1. Field of Invention
The present invention relates to a preparation method for vinyl chloride, particularly relates to a method for preparing vinyl chloride with acetylene and dichlorethane.
2. Description of Related Arts
Polyvinyl chloride (PVC) is one of the most popular five kinds of plastic, with its production next only to polyethylene (PE), and ranks second plastics production of the world, with an annual production over 40 million tons.
The earliest synthetic method for polyvinyl chloride is acetylene method, i.e., under the catalysis of mercuric chloride, vinyl chloride is synthesized by the addition of acetylene and hydrogen chloride, and further polyvinyl chloride is polymerized by vinyl chlorides. Since mercuric chloride is adopted as a catalyst in this method, there will be serious mercury pollution problem. After the maturity of process for preparing ethylene by petroleum cracking, ethylene method is used to prepare vinyl chloride abroad, and the preparation process of vinyl chloride by the acetylene method had been basically obsoleted since the early 80s. In china, due to the shortage of ethylene resource and the abundance of calcium carbide resource, the production of PVC is still acetylene method-based. However, as the production of acetylene method keeps increasing, it will face with a huge pressure of environmental pollution. Recently, domestic counterparts have committed to the study of a mercury-free catalyst, and have made some achievements.
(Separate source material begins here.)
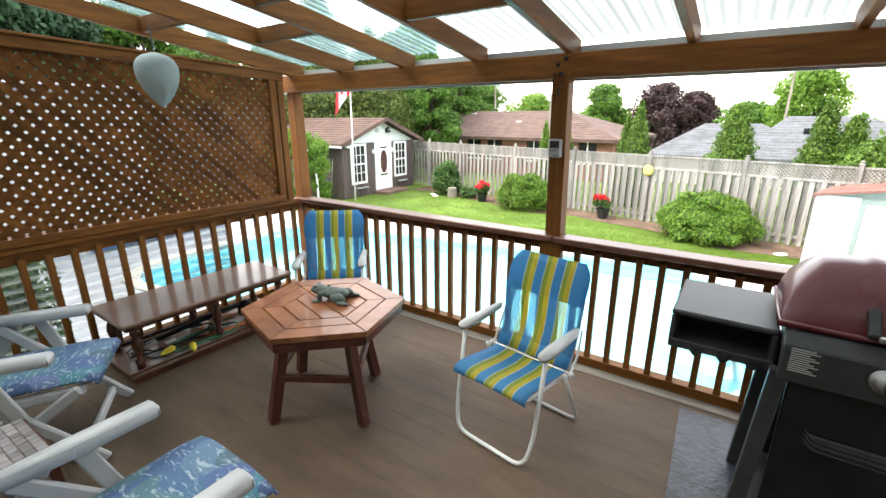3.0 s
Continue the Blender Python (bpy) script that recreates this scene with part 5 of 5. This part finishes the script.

A Chinese patent application, application No. 201010149180.1, has provided a new preparation method for vinyl chloride, in which method, by taking barium chloride as a catalyst, vinyl chloride is prepared by a catalytic reforming of acetylene dichloroethane, such that opened up a new approach for mercury-free catalyst.
A Chinese patent application, application No. 201110330158.1 (international patent application No.: PCT/CN2011/081317) has provided a preparation method for a catalyst of vinyl chloride prepared by acetylene dichloroethane, and the performance of the catalyst prepared by such method is greatly improved, and basically meets the requirement of industrial production.
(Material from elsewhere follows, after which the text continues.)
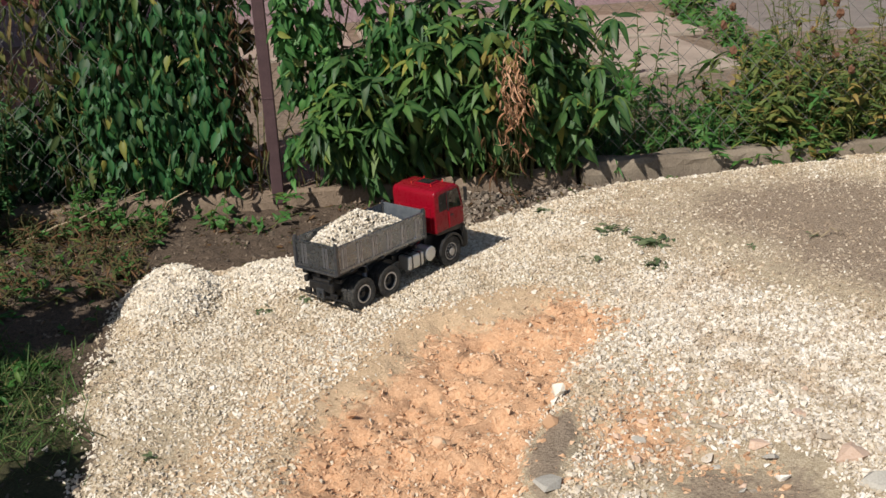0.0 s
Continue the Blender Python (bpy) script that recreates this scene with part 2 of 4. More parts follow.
def make_ground_material():
    """Soil kinds come from the sheet's own masks: pit, sand, soil, mud, grass, yard."""
    m = Mat("ground", 0.95, 0.0, 0.2)
    grain, patch = m.noise(260, 5, 0.7), m.noise(9, 5)
    c = m.ramp(grain, [(0.35, (0.20, 0.145, 0.09)), (0.5, (0.46, 0.37, 0.25)), (0.68, (0.66, 0.57, 0.43))])
    c = m.mix(m.ramp(patch, [(0.5, (0, 0, 0)), (0.8, (0.5, 0.5, 0.5))]), c, (0.40, 0.31, 0.21))
    for name, dark, light in (("mud", (0.16, 0.115, 0.08), (0.42, 0.33, 0.24)), ("sand", (0.43, 0.295, 0.175), (0.69, 0.51, 0.335)), ("pit", (0.47, 0.255, 0.135), (0.70, 0.445, 0.275)),
                              ("soil", (0.05, 0.036, 0.026), (0.155, 0.112, 0.08)), ("grass", (0.03, 0.035, 0.015), (0.08, 0.07, 0.035)), ("yard", (0.14, 0.105, 0.075), (0.27, 0.215, 0.16))):
        f = m.math("ADD", m.attr(name), m.math("MULTIPLY", m.math("SUBTRACT", m.noise(55, 4, 0.7), 0.5), 0.9))
        f = m.ramp(f, [(0.4, (0, 0, 0)), (0.6, (1, 1, 1))])
        c = m.mix(f, c, m.ramp(m.noise(150 if name != "yard" else 25, 5, 0.7), [(0.35, dark), (0.68, light)]))
    m.color(c).bump(m.math("ADD", grain, m.math("MULTIPLY", m.noise(75, 4, 0.7), 1.0)), 0.6, 0.0065)
    return m.m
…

During the preparation of vinyl chloride by the catalytic reforming of acetylene dichloroethane, since the addition reaction of acetylene and hydrogen chloride is an exothermic reaction, and dehydrochlorination of dichloroethane is an endothermic reaction, when coupling the two reactions together, a micro exothermic reaction is formed, and the thermal effect of the reaction is not large, so that the reactor may adopt an adiabatic reactor; by a manner of inter cold shock, the reaction temperature may be controlled within a proper range, such that the reactor structure is greatly simplified.
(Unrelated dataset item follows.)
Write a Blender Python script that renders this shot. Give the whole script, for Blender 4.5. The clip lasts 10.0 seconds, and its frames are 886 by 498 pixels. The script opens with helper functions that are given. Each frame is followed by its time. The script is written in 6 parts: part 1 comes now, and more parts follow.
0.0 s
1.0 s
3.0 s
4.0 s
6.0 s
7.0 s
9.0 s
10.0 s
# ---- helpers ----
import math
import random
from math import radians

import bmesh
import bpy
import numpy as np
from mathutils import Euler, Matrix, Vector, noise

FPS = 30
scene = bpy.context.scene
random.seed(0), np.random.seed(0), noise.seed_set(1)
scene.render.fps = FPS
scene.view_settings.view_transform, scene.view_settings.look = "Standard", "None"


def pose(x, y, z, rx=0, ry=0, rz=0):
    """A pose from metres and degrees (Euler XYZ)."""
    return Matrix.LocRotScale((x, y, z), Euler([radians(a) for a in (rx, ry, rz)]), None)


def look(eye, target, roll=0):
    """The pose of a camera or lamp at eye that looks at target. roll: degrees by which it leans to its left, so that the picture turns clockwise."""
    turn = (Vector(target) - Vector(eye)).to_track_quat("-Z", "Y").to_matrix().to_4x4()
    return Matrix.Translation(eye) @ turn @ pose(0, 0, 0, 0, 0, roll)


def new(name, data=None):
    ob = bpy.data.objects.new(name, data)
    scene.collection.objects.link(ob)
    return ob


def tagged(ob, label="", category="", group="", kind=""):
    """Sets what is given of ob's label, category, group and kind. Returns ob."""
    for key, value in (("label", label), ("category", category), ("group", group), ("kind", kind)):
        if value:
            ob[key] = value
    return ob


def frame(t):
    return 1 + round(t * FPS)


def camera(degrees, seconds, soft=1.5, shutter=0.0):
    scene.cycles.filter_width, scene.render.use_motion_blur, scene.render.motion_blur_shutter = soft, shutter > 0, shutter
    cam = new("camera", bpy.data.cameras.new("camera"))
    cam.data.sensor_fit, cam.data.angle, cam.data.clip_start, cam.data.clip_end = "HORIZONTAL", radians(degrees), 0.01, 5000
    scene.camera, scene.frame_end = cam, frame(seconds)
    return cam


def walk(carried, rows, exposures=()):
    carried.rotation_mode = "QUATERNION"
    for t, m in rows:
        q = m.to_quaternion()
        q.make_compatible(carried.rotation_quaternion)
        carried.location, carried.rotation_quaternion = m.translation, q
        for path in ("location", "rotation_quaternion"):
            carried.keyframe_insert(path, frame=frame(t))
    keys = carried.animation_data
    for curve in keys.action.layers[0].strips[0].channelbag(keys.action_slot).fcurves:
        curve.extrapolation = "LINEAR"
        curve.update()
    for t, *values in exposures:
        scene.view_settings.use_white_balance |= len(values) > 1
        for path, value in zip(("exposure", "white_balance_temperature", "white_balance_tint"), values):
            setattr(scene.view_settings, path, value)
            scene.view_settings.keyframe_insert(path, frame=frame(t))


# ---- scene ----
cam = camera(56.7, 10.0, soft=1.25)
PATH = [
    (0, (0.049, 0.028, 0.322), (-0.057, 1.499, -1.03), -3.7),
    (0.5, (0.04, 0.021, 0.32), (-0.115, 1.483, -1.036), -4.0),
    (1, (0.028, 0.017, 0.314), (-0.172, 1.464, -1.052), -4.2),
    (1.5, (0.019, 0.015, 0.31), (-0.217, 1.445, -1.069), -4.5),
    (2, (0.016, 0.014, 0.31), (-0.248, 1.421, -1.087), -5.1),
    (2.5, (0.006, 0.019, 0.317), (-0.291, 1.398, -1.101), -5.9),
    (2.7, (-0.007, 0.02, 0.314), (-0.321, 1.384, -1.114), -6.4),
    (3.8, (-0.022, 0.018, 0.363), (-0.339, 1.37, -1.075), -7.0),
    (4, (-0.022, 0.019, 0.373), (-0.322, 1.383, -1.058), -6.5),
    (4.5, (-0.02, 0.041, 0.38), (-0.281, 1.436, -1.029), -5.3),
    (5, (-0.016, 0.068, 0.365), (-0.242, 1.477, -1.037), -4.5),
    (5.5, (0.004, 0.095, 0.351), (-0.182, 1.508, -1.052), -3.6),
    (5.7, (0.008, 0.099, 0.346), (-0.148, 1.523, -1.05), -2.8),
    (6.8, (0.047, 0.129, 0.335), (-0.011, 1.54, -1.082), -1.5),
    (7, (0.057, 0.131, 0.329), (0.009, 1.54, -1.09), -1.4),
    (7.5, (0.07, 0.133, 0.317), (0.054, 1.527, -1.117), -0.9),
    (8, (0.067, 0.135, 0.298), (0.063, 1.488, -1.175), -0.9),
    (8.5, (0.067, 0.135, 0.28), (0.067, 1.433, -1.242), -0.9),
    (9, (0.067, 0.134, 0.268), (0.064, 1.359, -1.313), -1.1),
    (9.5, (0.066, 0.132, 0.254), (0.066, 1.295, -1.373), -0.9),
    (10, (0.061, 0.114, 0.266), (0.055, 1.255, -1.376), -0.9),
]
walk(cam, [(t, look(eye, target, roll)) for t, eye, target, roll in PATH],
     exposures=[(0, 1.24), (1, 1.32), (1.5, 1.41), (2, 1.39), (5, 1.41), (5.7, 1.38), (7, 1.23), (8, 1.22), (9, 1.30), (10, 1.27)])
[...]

Meanwhile, during the preparation of vinyl chloride by the catalytic reforming of acetylene dichloroethane, there will be some byproduct of hydrogen chloride. Since hydrogen chloride enables to decrease the starting temperature of the catalytic reforming of acetylene dichloroethane, accelerate the reaction velocity, as well as to inhibit a further increase of the concentration of hydrogen chloride in reaction system, thus after separation and recycling, the byproduct of hydrogen chloride feeds in with the acetylene dichloroethane, thereby greatly reducing the feed temperature, as well as helping to extend the service life of catalyst. Moreover, due to constraints of chemical equilibrium, it is impossible to entirely complete the preparation process of vinyl chloride by the catalytic reforming of acetylene dichloroethane at one time, but generally, with a conversion rate just about 80%, thus a separation and recycling performed on the reactant are needed.